Tax Office Mulls investigation
JAKARTA (TheInsiderstories) – Indonesian tax authorities reportedly intend to follow up on information containing names of figures who allegedly store their wealth secretly in offshore tax havens. These are names previously mentioned in the leaked ‘Paradise Papers’ document published by The International Consortium of Investigative Journalists (ICIJ).
Based on leaked documents, three Indonesians – Tommy Soeharto, Mamiek Soeharto and Prabowo Subianto – are on the list of the world’s biggest businesses, heads of state and global figures in politics, entertainment and sports that are alleged to have sheltered their wealth in offshore tax havens.
The three prominent figures are however yet to make any public statement in response to the report, which has been widely published by local media.
‘We will follow up on any data or information from assorted sources, including the very latest. We will try to obtain more comprehensive and detailed data as part of our efforts to ensure taxpayer compliance,’ Directorate General of Taxation spokesman Hestu Yoga Saksama said in a statement on Monday, Nov. 6.
The tax office is responsible to ensure that taxpayers declare all of their wealth in their annual tax reports. He stressed that tax officers were not allow to publicize taxpayer data, as this was prohibited under Law on the General Provisions of Taxation.
Saksama admitted, however, that Indonesia could not do much to investigate such information independently, because the country will be joining the Automatic Exchange of Information (AEOI) in September 2018.
Indonesia’s plans to exchange tax information with tax authorities worldwide from September 2018 could push taxpayers to repatriate their assets.
ICIJ and 95 media partners explored 13.4 million files leaked from a combination of offshore law firms and company registries in some of the world’s most secretive countries.
The files were obtained by the German newspaper Süddeutsche Zeitung, and shared with ICIJ.

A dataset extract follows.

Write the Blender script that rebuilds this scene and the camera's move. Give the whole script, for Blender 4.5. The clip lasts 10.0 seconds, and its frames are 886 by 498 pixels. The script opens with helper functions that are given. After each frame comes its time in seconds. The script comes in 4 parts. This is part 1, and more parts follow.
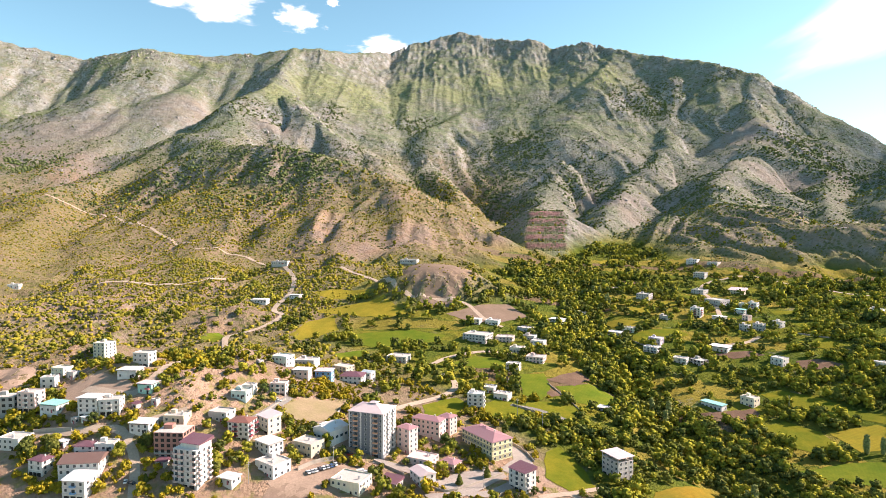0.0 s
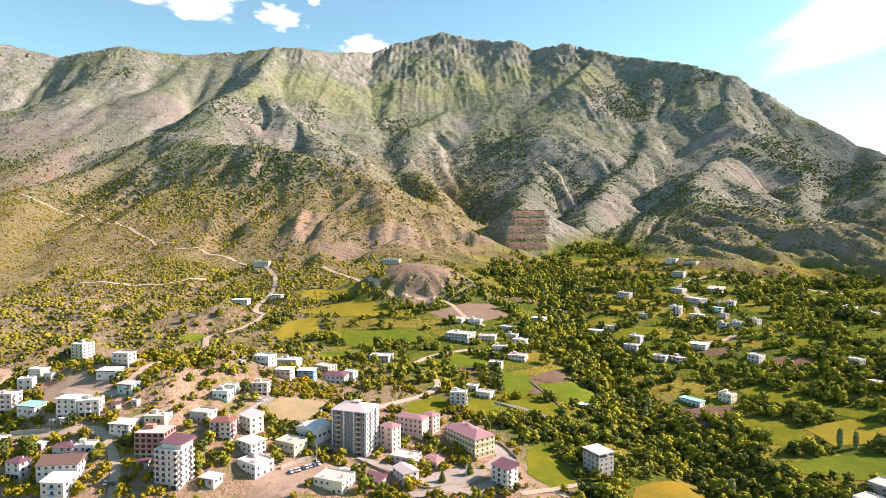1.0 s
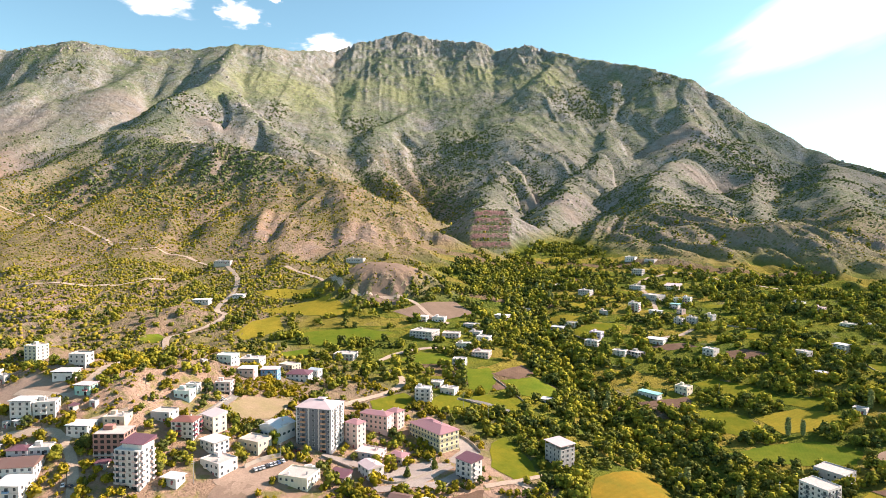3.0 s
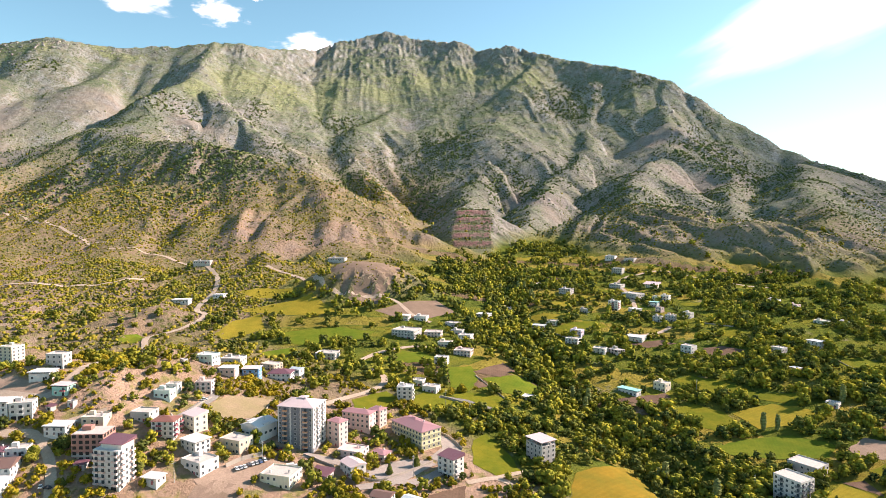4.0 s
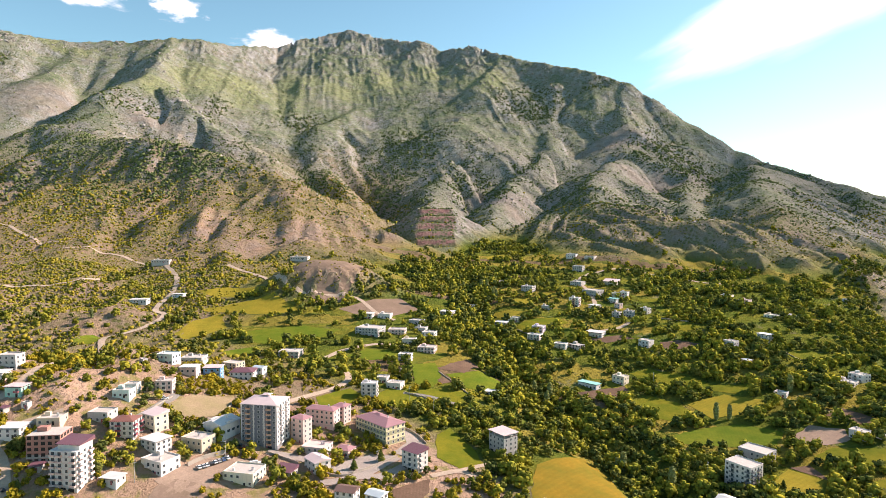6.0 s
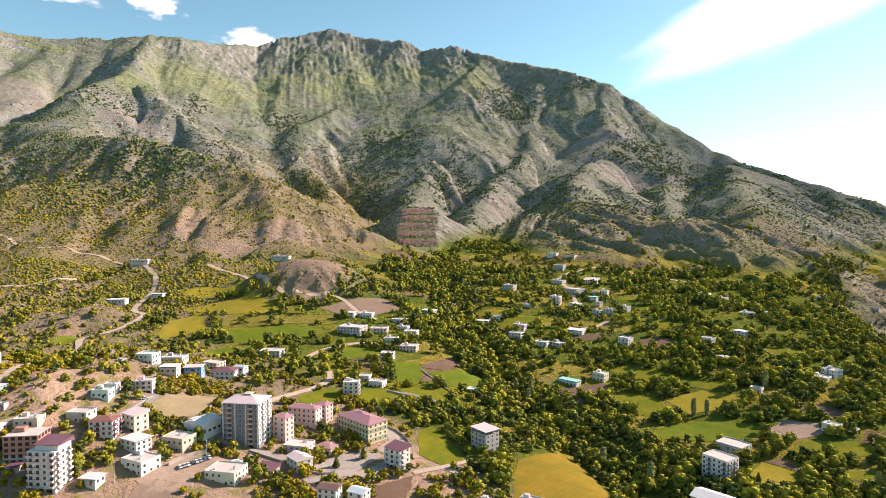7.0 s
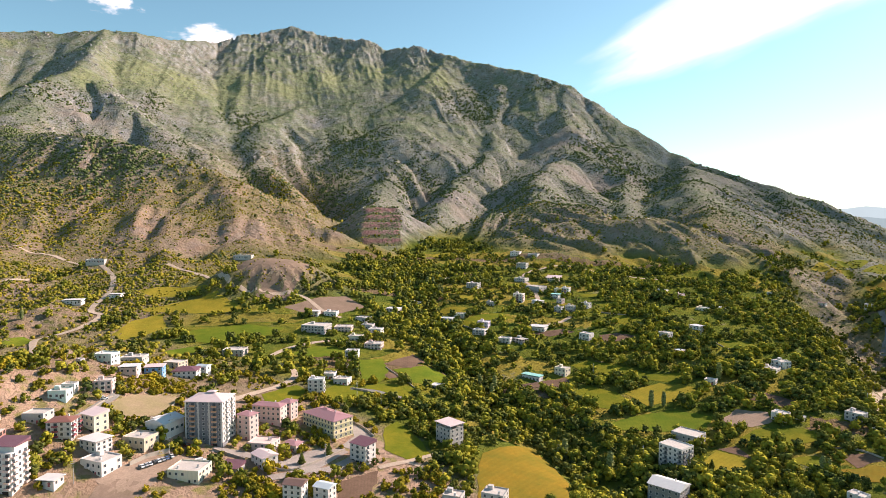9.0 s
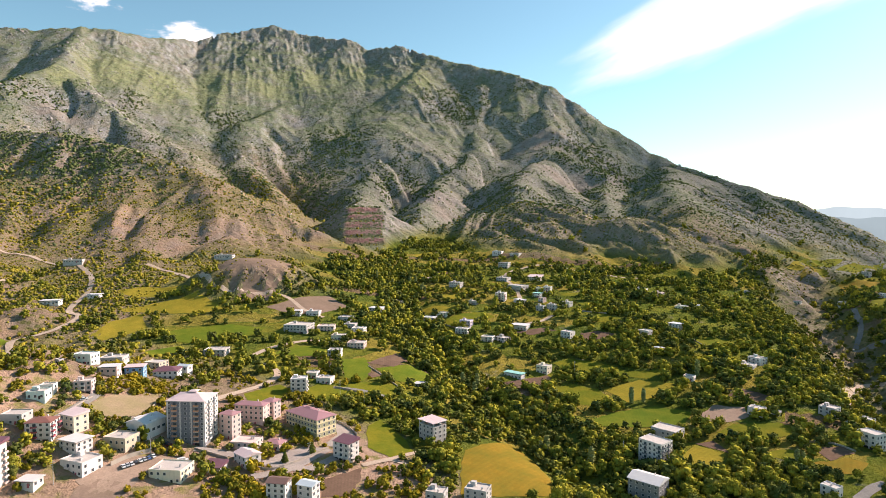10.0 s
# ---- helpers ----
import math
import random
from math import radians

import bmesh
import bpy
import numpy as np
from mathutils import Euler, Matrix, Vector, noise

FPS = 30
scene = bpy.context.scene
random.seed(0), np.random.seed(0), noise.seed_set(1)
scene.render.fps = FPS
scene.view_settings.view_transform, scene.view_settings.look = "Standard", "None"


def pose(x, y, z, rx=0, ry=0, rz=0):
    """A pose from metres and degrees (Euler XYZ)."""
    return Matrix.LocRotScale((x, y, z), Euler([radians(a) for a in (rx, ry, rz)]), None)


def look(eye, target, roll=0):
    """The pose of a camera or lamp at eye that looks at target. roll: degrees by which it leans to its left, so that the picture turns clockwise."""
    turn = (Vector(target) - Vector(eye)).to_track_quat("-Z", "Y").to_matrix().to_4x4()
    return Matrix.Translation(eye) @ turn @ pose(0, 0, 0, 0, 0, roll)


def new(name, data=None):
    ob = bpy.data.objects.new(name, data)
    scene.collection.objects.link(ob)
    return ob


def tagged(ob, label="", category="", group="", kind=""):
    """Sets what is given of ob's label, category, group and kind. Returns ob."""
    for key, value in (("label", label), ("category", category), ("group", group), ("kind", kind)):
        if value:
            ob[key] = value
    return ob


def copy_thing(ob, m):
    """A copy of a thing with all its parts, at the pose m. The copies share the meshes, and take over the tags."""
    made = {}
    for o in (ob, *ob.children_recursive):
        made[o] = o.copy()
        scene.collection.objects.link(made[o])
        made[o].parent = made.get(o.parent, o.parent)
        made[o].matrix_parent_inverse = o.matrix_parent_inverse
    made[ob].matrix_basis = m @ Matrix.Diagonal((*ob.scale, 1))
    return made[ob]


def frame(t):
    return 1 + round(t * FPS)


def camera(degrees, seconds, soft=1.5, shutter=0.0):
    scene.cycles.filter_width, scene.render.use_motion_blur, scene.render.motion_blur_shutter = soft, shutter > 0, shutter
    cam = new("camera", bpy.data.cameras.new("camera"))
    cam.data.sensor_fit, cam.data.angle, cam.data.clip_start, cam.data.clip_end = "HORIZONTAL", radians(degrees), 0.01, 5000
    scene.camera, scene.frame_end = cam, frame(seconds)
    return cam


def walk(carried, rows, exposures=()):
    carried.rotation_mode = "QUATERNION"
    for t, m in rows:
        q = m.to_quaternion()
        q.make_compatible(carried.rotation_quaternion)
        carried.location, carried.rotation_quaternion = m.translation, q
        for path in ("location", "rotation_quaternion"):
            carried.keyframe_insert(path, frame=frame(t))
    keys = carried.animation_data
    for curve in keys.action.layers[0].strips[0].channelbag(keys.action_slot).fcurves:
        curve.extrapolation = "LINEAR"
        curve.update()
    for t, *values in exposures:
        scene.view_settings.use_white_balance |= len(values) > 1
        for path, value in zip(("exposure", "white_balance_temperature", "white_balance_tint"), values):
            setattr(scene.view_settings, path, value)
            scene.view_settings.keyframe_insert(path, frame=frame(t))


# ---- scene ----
cam = camera(71.1, 10.0, soft=0.85)
# seconds, x, y, z, yaw, pitch
PATH = [
    (0.0, 0.00, 0.00, 160.00, -0.000, -2.870),
    (0.5, -0.15, -0.98, 159.61, -0.824, -2.854),
    (1.0, -0.28, -1.97, 159.21, -1.651, -2.842),
    (1.5, -0.38, -2.98, 158.82, -2.481, -2.834),
    (2.0, -0.48, -4.00, 158.42, -3.315, -2.829),
    (2.5, -0.57, -5.03, 158.01, -4.151, -2.827),
    (4.0, -0.83, -8.22, 156.77, -6.669, -2.834),
    (4.5, -0.94, -9.31, 156.35, -7.511, -2.839),
    (5.0, -1.06, -10.42, 155.93, -8.353, -2.845),
    (5.5, -1.21, -11.53, 155.50, -9.195, -2.851),
    (7.0, -1.82, -14.94, 154.19, -11.715, -2.866),
    (7.5, -2.10, -16.10, 153.74, -12.552, -2.868),
    (8.0, -2.43, -17.26, 153.29, -13.387, -2.868),
    (8.5, -2.81, -18.44, 152.83, -14.219, -2.865),
    (9.0, -3.25, -19.63, 152.37, -15.047, -2.858),
    (9.5, -3.75, -20.82, 151.91, -15.873, -2.848),
    (10.0, -4.32, -22.03, 151.44, -16.694, -2.834),
]
walk(cam, [(t, pose(x, y, z, 90 + pitch, 0, yaw)) for t, x, y, z, yaw, pitch in PATH],
     exposures=((0.0, 1.08, 6500, 24), (5.0, 0.95, 6500, 24), (10.0, 0.7, 6500, 24)))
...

The Paradise Papers documents include nearly 7 million loan agreements, financial statements, emails, trust deeds and other paperwork over nearly 50 years from inside Appleby, a prestigious offshore law firm with offices in Bermuda and beyond.
The leaked documents include files from the smaller, family-owned trust company, Asiaciti, and from company registries in 19 secrecy jurisdictions.
The Paradise Papers reveal offshore interests and activities of more than 120 politicians and world leaders, including Queen Elizabeth II, whose private estate indirectly invested in a rent-to-own loan company accused of predatory tactics.
At least 13 allies, major donors and Cabinet members of U.S. President Donald J. Trump’s regime appear, including Commerce Secretary Wilbur Ross’s interests in a shipping company that makes millions from an energy firm whose owners include Russian President Vladimir Putin’s son-in-law and a sanctioned Russian tycoon.
The leaked files from Appleby, the offshore law firm, include details of tax planning by nearly 100 multinational corporations, including Apple, Nike and Uber.
The Joko Widodo’s government completed the tax amnesty program early this year, with a target to raise US$100 billion. The government however only managed to only collect $12 billion. However, as much as $350 billion previously hidden abroad was declared by one million entities, including in tax haven countries, averaging $350,000 per entity, or a hundred times per capita gross domestic product, equivalent to 40 percent of Indonesia’s GDP.